Osamu Tezuka, figure de proue de la japanimation à la tête de la société Mushi Production, entreprend dès 1969 de superviser la création de contes érotiques... En résultera la trilogie des Animerama. Si le premier film, Les Mille et Une Nuits, jouit d’une bonne réception, Cléopâtre, Reine du Sexe est un échec désastreux. Monstrueusement mal distribué, pâtissant de la déliquescence des studios d'animation et nimbé d'une aura expérimentale difficilement exploitable, La Belladone de la Tristesse marquera la fin de la Mushi, ponctuée par le départ de Tezuka. Une œuvre catastrophique, in fine… mais pétrie d’ardeur, d’influences picturales, et d’inventivité.
Le film prend place dans un cadre médiéval et narre l’histoire de Jeanne et de Jean, deux serfs épris l’un de l’autre. Le jour de leur mariage, le seigneur use de son droit de cuissage et arrache la virginité de Jeanne.

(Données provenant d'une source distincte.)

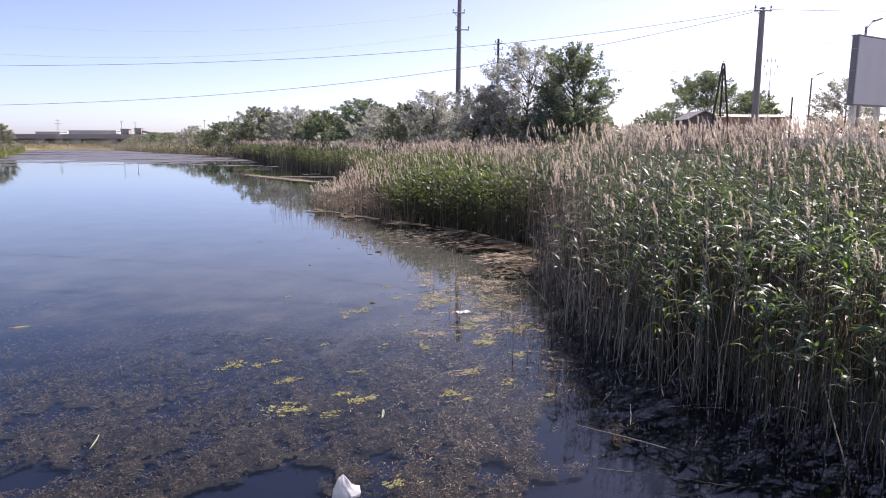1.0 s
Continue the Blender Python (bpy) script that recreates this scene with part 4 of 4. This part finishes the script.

Violée, mal-aimée par un époux symboliquement castré par l’évènement, la belle sombre dans un sommeil troublé par l’apparition d’un incube à l’aspect phallique, qui en fera une puissante sorcière en échange de ses faveurs sexuelles. Revigorée, Jeanne ne tardera pas à s’attirer la suspicion des petites gens et la jalousie des puissants…

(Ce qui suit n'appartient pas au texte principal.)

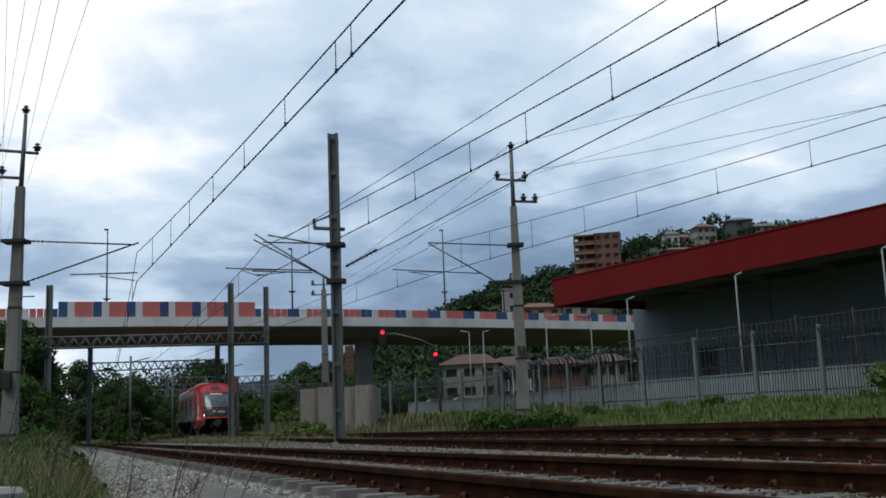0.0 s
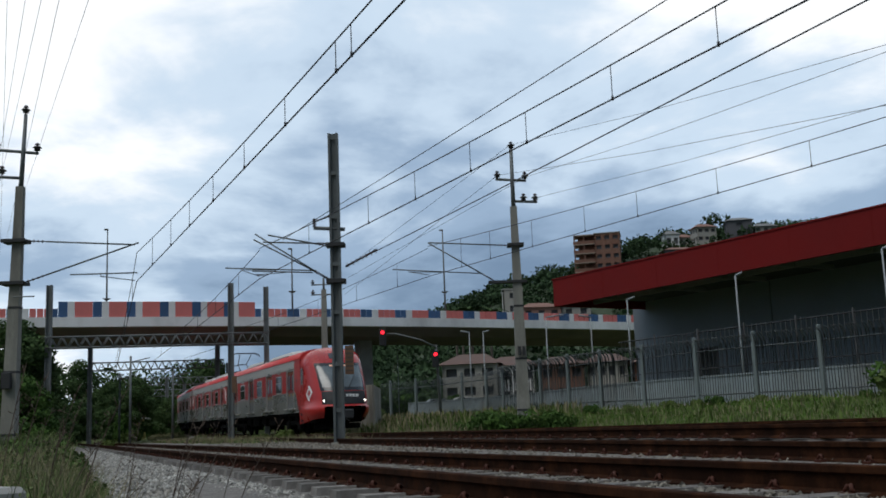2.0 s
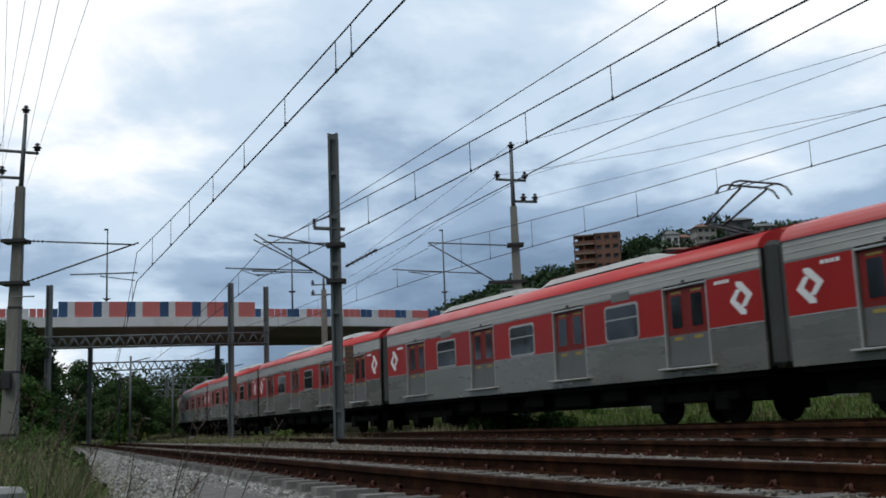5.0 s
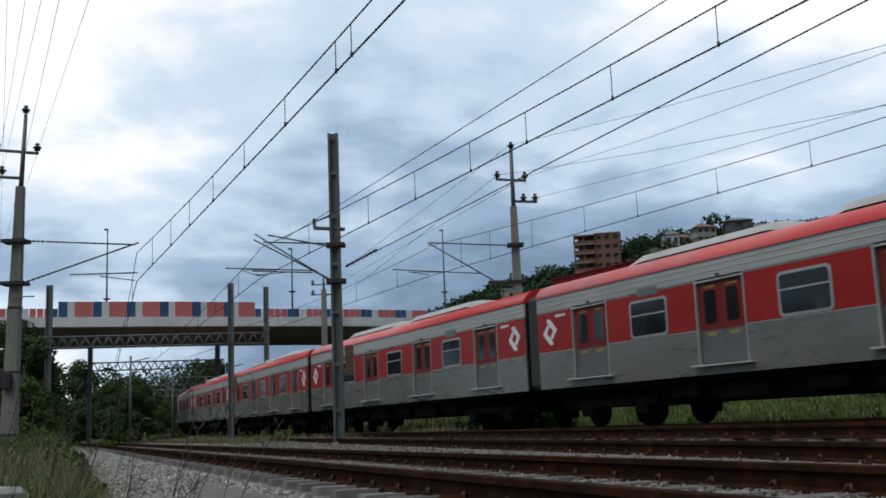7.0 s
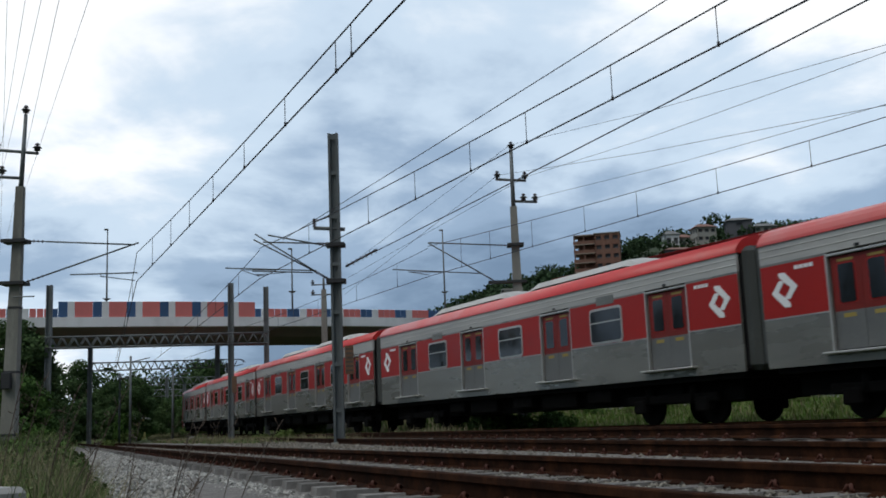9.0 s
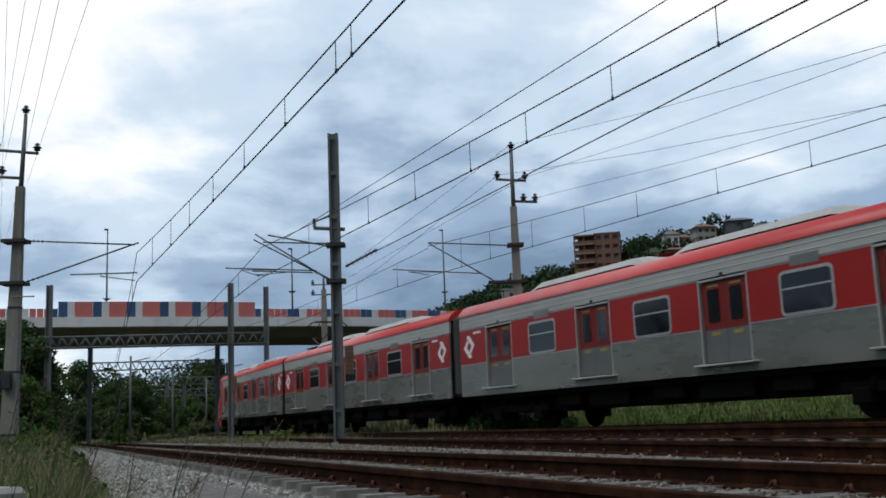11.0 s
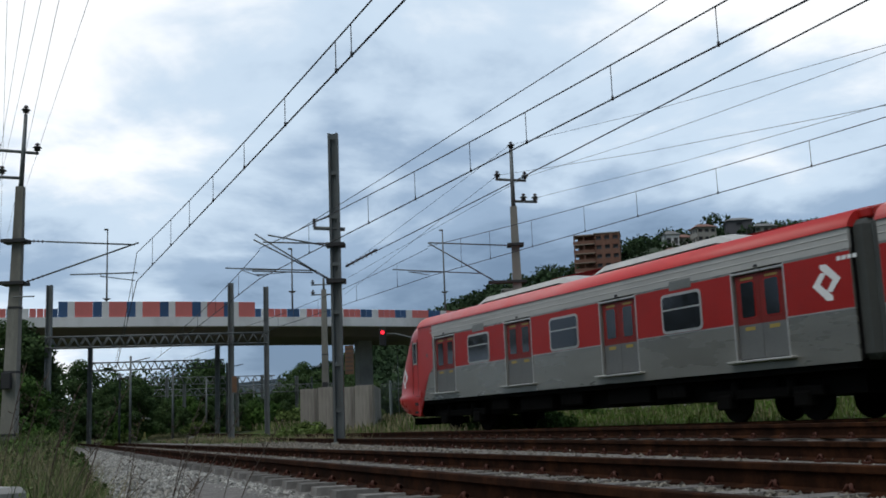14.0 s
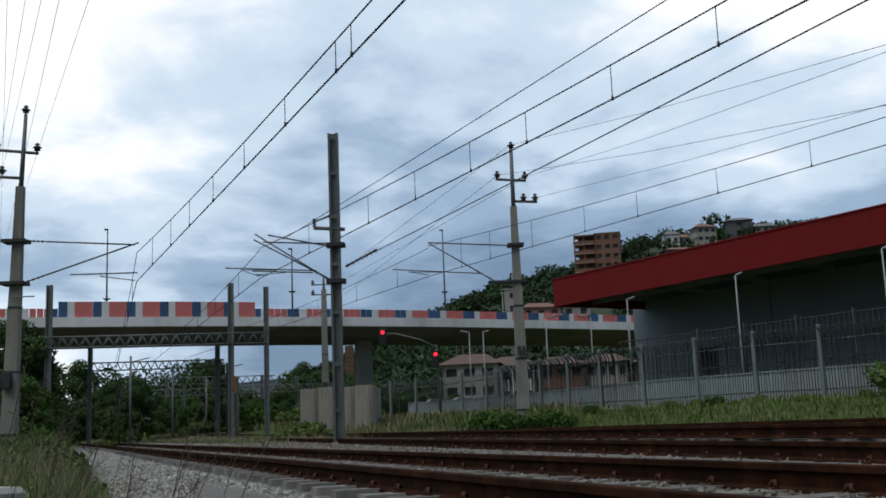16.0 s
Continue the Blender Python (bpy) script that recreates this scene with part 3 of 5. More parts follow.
def build_car(kind, label):
    """kind: '' in the train's middle, 'cab' with a driver's cab at its front (+x)."""
    e = thing("train_car", None, label, "train car", "cars of the commuter train")
    e["front"] = 1 if kind == "lead" else 0
    x1 = 8.75 if kind else 10.27
    d = CM
    # core, dark behind the doors
    bm = bmesh.new()
    box(bm, -10.16, x1 if not kind else 9.7, -HALF + 0.12, HALF - 0.12, 1.16, 3.70)
    part("body_core", bm, "black", e)
    for sgn in (-1, 1):
        edges = [-10.27]
        for c in DOORS:
            edges += [c - 0.78, c + 0.78]
        edges.append(x1 if x1 > edges[-1] else edges[-1] + 0.05)
        for a, b in zip(edges[::2], edges[1::2]):
            bm = bmesh.new()
            body_panels(bm, [a, b], sgn * HALF, BODY_LO, 3.30, sgn)
            part("side_panel", bm, "inox", e, "brushed stainless steel side panel")
        for c in DOORS:
            bm = bmesh.new()
            body_panels(bm, [c - 0.78, c + 0.78], sgn * HALF, BODY_LO, 1.31, sgn)
            part("door_threshold", bm, "inox", e)
        if kind:
            bm = bmesh.new()
            plate(bm, [(8.755, BODY_LO), (9.66, BODY_LO), (9.62, 1.14), (8.95, 2.03), (8.755, 2.15)], sgn * (HALF - 0.05), sgn * 0.05)
            part("end_panel", bm, "inox", e)
        bm = bmesh.new()
        prof = [(HALF - 0.06, 3.30), (HALF + 0.004, 3.30), (HALF + 0.004, 3.44), (HALF + 0.014, 3.45), (HALF + 0.004, 3.47), (HALF + 0.004, 3.58), (HALF + 0.014, 3.59), (HALF + 0.004, 3.61), (HALF + 0.004, GUTTER), (HALF - 0.06, GUTTER)]
        rr = [[bm.verts.new((x, sgn * yy, z)) for yy, z in prof] for x in (-10.27, x1)]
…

Belladonna, réalisé par Eiichi Yamamoto, est librement inspiré d'un essai de Jean Michelet : La Sorcière, sorte de conte libertaire parcourant les thèmes de la féminité et de la sorcellerie au Moyen-Âge. Drastiquement heurté par des restrictions techniques, l'œuvre est essentiellement composée de panoramiques sur de longues frises ou de travellings optiques sur des aquarelles à l’expressivité viscérale, aux courbes évocatrices de l’Art Nouveau. L'animation minimaliste du film laisse place à une prolificité créatrice débridée, apte à transcender les aspects phantasmatiques du récit en exploitant l’intensité d'images souvent statiques. L'emploi d'une myriade de codes esthétiques distincts, unis par la vision artistique radicale de Kuni Fukai (et impérialement structurés par un montage d’une efficience rare), subliment du reste les impacts émotionnels provoqués par la kyrielle de ruptures de ton rythmant le métrage. Oscillant entre volutes Klimtiesques et monstruosités quasi-cubiques, Belladonna est hypnotique, violent, chimérique et plein de volupté… d’aucuns pourraient l’ériger en acte artistique absolu (presque anti-cinématographique au sens littéral du terme, si l’on exclue la virtuosité d’un montage générateur de mouvement), passant outre les limitations imposées par sa forme pour rendre princièrement grâce à son fond. Jeanne, jeune vierge violée par son seigneur, est magnifiée par la découverte et l’assouvissement progressif de sa sexualité. À mesure qu’elle offre son corps au démon, l’obsession nourrie par les modestes gens à son égard croît - et les couleurs de se succéder, et les traits de s’affirmer, et les styles de proliférer… à la manière d’un orgasme.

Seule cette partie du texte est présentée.